The industry does not unanimously support Collins Pine's position on certification and sustainable forestry. The company's stance, in some instances, has caused other forest products companies to view it with distrust. They feel that Collins Pine has broken rank with the industry to curry favor with environmentalists.
What Can Be Learned from Collins Pine?
Market demand for certified products is currently limited and characterized by demographic and geographic segmentation. While future levels of demand cannot be predicted, it is clear that a variety of factors, such as unfavorable consumer perceptions, limited distribution channel development, and limited product availability, dampen that demand. (Author's note: Conversations with Collins Pine executives during final editing of this manuscript suggest that general demand for certified products is increasing, albeit slowly.)
Many different forest management regimes may qualify for some level of sustainability certification. Collins operates even-aged and uneven-aged management schemes and uses herbicides, yet it falls within the definition of a well-managed forest as defined by Scientific Certification Systems.
Certification provides a number of non-market, image-enhancing benefits that are difficult to account for monetarily. These include public goodwill, credibility with environmental organizations, and interest from the news media.
Certification may provide competitive advantage as one characteristic of the overall product. In addition, certification can open up new markets and opportunities. Certification will not, however, compensate for a low-quality or poorly marketed product.

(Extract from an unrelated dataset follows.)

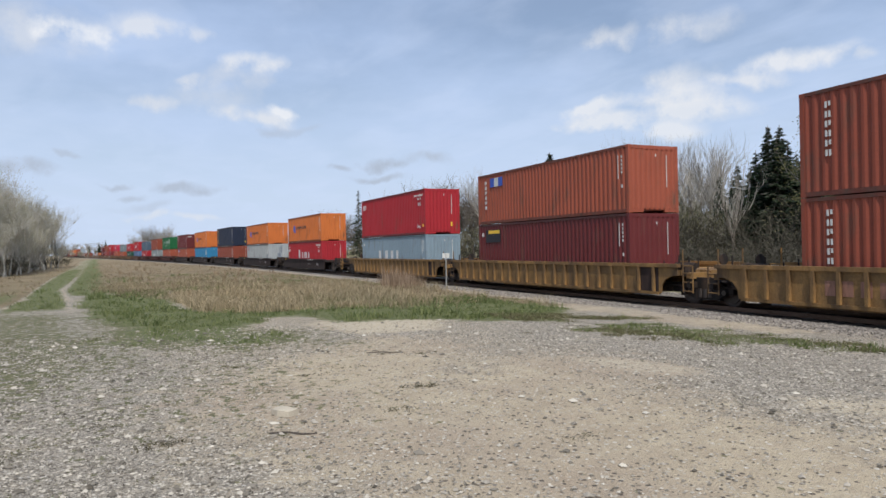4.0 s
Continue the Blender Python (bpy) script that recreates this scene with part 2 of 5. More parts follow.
def boxes(name, rows, mat, parent, label=""):
    """Plain plates and blocks, each a part of its own."""
    ob = None
    for x0, x1, y0, y1, z0, z1 in rows:
        ob = part(name, shared(name + ":unit", lambda bm: box(bm, -.5, .5, -.5, .5, -.5, .5)), mat, parent, label)
        ob.location, ob.scale = ((x0 + x1) / 2, (y0 + y1) / 2, (z0 + z1) / 2), (x1 - x0, y1 - y0, z1 - z0)
    return ob


def solid(name, rows, mat, parent, label=""):
    """One part made of several joined blocks."""
    bm = bmesh.new()
    for r in rows:
        box(bm, *r)
    return part(name, bm, mat, parent, label)


def figures(text, size):
    """A flat mesh of figures, lying in x and y."""
    cu = bpy.data.curves.new("figures", "FONT")
    cu.body, cu.size, cu.extrude = text, size, .004
    cu.align_x = "LEFT"
    ob = bpy.data.objects.new("figures", cu)
    me = bpy.data.meshes.new_from_object(ob)
    bpy.data.objects.remove(ob)
    return me


RAIL_GRIME_SHADE = {}  # for each container paint, that of its rails: scraped, dirty, edge shadow painted in
MOVING = []      # (thing, place along the train, height)

# ================= the train: containers =================
HC, STD = 2.896, 2.591


def corrugated(bm, length, z0, z1, flip, pitch=0.28):
    """A trapezoidal sheet in the x-z plane at y = 0, folds going to +y (or -y)."""
    n = max(2, round(length / pitch))
    step = length / n
    d = 0.036 * flip
    xs = []
    for i in range(n):
        x = -length / 2 + i * step
        xs += [(x, 0), (x + step * .27, 0), (x + step * .5, d), (x + step * .77, d)]
    xs.append((length / 2, 0))
    for (xa, ya), (xb, yb) in zip(xs, xs[1:]):
        q = [bm.verts.new(c) for c in ((xa, ya, z0), (xb, yb, z0), (xb, yb, z1), (xa, ya, z1))]
        bm.faces.new(q)
    bmesh.ops.remove_doubles(bm, verts=bm.verts[:], dist=1e-4)


def container(length, height, mat, label, marks=(), frame_mat=None):
    """A freight container with its origin under the middle of its floor."""
    e = new("freight_container")
    tagged(e, label, "container", "containers on the train")
    L, W = length / 2, 1.219
    fm = frame_mat or mat
    # worn rail paint, darkened for the shadow along top and bottom edges
    worn = RAIL_GRIME_SHADE[mat.name]
    key = "%.1f_%.1f" % (length, height)
    for sgn in (-1, 1):
        o = part("side_panel", shared("side_panel:%s%d" % (key, sgn), lambda bm: corrugated(bm, length - 0.24, 0.14, height - 0.1, -sgn)), mat, e)
        o.location = (0, sgn * (W - 0.012), 0)
        o = part("end_panel", shared("end_panel:%s%d" % (key, sgn), lambda bm: corrugated(bm, 2.2, 0.16, height - 0.14, -1, 0.25)), mat, e)
        o.location, o.rotation_euler = (sgn * (L - 0.02), 0, 0), (0, 0, sgn * math.pi / 2)
        part("top_rail", shared("top_rail:%s%d" % (key, sgn), lambda bm: box(bm, -L + .12, L - .12, sgn * W - (.06 if sgn > 0 else 0), sgn * W + (0 if sgn > 0 else .06), height - .1, height)), worn, e)
        part("bottom_rail", shared("bottom_rail:%s%d" % (key, sgn), lambda bm: box(bm, -L + .12, L - .12, sgn * W - (.06 if sgn > 0 else 0), sgn * W + (0 if sgn > 0 else .06), .02, .15)), worn, e)

        def header(bm):
            box(bm, sgn * L - (.08 if sgn > 0 else 0), sgn * L + (0 if sgn > 0 else .08), -W + .12, W - .12, height - .15, height - .01)
            for i in range(9):
                y = -0.95 + i * .2375
                box(bm, sgn * (L + .012) - .012, sgn * (L + .012) + .012, y - .05, y + .05, height - .16, height - .10)

        part("header", shared("header:%s%d" % (key, sgn), header), fm, e)

        def sill(bm):
            box(bm, sgn * L - (.08 if sgn > 0 else 0), sgn * L + (0 if sgn > 0 else .08), -W + .12, -.52, .02, .17)
            box(bm, sgn * L - (.08 if sgn > 0 else 0), sgn * L + (0 if sgn > 0 else .08), .52, W - .12, .02, .17)
            box(bm, sgn * (L - .03) - .02, sgn * (L - .03) + .02, -.52, .52, .12, .17)

        part("end_sill", shared("end_sill:%s%d" % (key, sgn), sill), fm, e)
        for s2 in (-1, 1):
            def post(bm):
                x, y = sgn * L, s2 * W
                box(bm, min(x, x - sgn * .13), max(x, x - sgn * .13), min(y, y - s2 * .13), max(y, y - s2 * .13), .118, height - .118)

            def casting(bm):
                x, y = sgn * (L + .004), s2 * (W + .004)
                box(bm, min(x, x - sgn * .17), max(x, x - sgn * .17), min(y, y - s2 * .16), max(y, y - s2 * .16), 0, .118)

            part("corner_post", shared("corner_post:%s%d%d" % (key, sgn, s2), post), fm, e)
            for z in (0, height - .118):
                o = part("corner_casting", shared("corner_casting:%s%d%d" % (key, sgn, s2), casting), fm, e)
                o.location = (0, 0, z)

    def roof(bm):
        box(bm, -L + .1, L - .1, -W + .05, W - .05, height - .06, height - .02)

    part("roof", shared("roof:" + key, roof), mat, e)
    part("floor", shared("floor:" + key, lambda bm: box(bm, -L + .1, L - .1, -W + .06, W - .06, .08, .14)), fm, e)
    for name, m, rows in marks:
        boxes(name, rows(L, W, height), m, e)
    return e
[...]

The ownership structure of a company can have a significant influence on sustainability. Publicly owned companies are typically driven by short-term profit. As a privately held company, Collins Pine can more readily forgo short-term returns in favor of long-term objectives. But private forest ownership can also hinder the ability to operate sustainably. The U.S. estate tax structure imposes inheritance taxes that can sometimes be paid only by selling timber lands.